Projects actively engaged with regulators often demonstrate greater longevity than those attempting to avoid regulatory oversight entirely.

Monitoring Regulatory Developments

Successful cryptocurrency investors increasingly incorporate regulatory intelligence into their research process. Key information sources include:

  • Regulatory agency announcements and enforcement actions
  • Industry compliance networks
  • Legal analyses from specialized cryptocurrency law firms
  • Regulatory updates from compliant exchanges
  • International regulatory coordination announcements

Regulatory developments can move markets as significantly as technical innovations, making regulatory monitoring an essential component of cryptocurrency investment research.

Conclusion: Regulation as Maturation

While early cryptocurrency adopters may view regulation skeptically, the industry's maturation inevitably includes regulatory integration. The key question is not whether regulation will shape cryptocurrency markets, but how investors can navigate this evolution strategically.
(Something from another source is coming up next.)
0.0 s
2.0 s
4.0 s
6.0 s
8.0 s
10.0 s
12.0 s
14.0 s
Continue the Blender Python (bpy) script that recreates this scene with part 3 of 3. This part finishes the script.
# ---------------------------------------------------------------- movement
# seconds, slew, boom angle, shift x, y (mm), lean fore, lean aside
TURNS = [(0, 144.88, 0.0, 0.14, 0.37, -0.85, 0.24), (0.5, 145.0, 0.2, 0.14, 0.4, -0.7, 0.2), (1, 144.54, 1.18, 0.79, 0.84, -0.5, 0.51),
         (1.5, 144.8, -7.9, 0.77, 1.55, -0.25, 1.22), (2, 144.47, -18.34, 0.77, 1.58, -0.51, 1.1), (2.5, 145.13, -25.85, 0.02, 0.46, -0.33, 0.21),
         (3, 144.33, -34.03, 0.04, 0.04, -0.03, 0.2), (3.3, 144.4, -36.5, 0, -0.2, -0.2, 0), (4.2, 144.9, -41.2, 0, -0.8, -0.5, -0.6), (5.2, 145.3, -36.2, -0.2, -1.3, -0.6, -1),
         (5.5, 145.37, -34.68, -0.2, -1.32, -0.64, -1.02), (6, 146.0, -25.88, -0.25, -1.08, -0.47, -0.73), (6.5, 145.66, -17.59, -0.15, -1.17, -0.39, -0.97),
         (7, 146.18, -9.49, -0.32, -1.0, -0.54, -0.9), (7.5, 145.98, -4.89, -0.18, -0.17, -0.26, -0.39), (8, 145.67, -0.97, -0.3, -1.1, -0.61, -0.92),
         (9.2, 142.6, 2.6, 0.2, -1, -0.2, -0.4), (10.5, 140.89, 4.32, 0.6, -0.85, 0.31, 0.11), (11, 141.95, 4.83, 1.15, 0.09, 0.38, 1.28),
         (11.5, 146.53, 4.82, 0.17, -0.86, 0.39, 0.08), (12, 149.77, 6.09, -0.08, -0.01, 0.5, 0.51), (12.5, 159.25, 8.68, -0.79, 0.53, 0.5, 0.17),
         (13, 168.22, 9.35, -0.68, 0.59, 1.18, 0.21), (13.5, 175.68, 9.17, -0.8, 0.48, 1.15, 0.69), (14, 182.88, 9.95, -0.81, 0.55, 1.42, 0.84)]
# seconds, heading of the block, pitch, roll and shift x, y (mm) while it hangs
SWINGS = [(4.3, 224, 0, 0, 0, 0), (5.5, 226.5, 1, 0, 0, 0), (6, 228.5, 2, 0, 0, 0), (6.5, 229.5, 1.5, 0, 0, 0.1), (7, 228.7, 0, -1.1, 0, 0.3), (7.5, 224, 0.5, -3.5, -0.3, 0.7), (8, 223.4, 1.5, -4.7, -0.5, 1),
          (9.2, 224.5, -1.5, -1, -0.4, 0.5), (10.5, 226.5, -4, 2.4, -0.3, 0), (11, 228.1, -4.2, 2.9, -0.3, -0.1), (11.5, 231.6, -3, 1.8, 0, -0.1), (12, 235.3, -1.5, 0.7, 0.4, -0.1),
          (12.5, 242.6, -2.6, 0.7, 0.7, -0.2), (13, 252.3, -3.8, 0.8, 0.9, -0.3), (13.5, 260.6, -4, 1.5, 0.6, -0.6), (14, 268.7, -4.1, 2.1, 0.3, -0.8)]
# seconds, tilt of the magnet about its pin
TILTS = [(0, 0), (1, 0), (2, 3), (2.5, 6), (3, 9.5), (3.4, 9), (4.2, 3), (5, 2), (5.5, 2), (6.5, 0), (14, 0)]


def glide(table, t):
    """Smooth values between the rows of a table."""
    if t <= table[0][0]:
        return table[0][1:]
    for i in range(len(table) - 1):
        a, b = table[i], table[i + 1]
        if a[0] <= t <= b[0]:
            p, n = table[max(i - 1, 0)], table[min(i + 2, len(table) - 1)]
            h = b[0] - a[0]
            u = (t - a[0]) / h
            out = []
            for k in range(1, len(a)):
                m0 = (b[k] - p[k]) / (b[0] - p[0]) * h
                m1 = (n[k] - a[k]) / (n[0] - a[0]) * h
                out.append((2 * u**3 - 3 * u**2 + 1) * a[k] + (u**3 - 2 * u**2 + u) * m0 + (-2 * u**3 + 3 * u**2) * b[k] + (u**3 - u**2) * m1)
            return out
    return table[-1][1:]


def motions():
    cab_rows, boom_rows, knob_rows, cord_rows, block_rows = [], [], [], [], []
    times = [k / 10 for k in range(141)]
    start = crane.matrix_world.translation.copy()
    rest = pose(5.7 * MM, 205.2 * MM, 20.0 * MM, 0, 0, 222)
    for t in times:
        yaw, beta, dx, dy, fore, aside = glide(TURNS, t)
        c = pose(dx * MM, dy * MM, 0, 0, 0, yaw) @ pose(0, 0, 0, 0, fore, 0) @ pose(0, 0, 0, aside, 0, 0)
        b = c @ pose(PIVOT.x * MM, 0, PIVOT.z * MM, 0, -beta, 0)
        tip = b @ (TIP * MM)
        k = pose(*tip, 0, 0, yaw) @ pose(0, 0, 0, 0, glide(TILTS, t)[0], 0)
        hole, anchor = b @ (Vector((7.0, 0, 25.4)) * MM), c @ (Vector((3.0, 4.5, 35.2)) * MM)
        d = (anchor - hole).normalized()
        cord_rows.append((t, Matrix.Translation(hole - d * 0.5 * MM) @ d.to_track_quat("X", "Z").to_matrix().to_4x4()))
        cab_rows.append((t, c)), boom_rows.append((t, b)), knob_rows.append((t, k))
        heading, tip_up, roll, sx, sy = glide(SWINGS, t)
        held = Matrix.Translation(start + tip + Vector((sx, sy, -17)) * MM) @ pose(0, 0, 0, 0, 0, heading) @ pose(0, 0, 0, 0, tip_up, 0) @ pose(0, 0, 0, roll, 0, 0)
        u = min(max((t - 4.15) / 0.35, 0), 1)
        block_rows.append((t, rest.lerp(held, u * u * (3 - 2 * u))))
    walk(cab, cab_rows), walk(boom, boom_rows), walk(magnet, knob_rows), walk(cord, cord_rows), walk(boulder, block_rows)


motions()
Rather than resisting regulatory developments, sophisticated investors recognize them as critical signals about industry direction. The crypto projects most likely to thrive long-term will balance innovation with regulatory adaptability, maintaining cryptocurrency's transformative potential while addressing legitimate societal concerns.

For the cryptocurrency industry, thoughtful regulation represents not an endpoint but an evolution—part of the journey from revolutionary concept to established financial system component. Investors who understand this evolution gain a significant advantage in identifying which projects will successfully navigate the transition from crypto's wild west era to its regulated future.

The regulatory frontier remains as dynamic as the technology itself, requiring investors to stay vigilant, adaptable, and informed. Those who master not just the technological but the regulatory landscape will be best positioned to thrive in cryptocurrency's next chapter.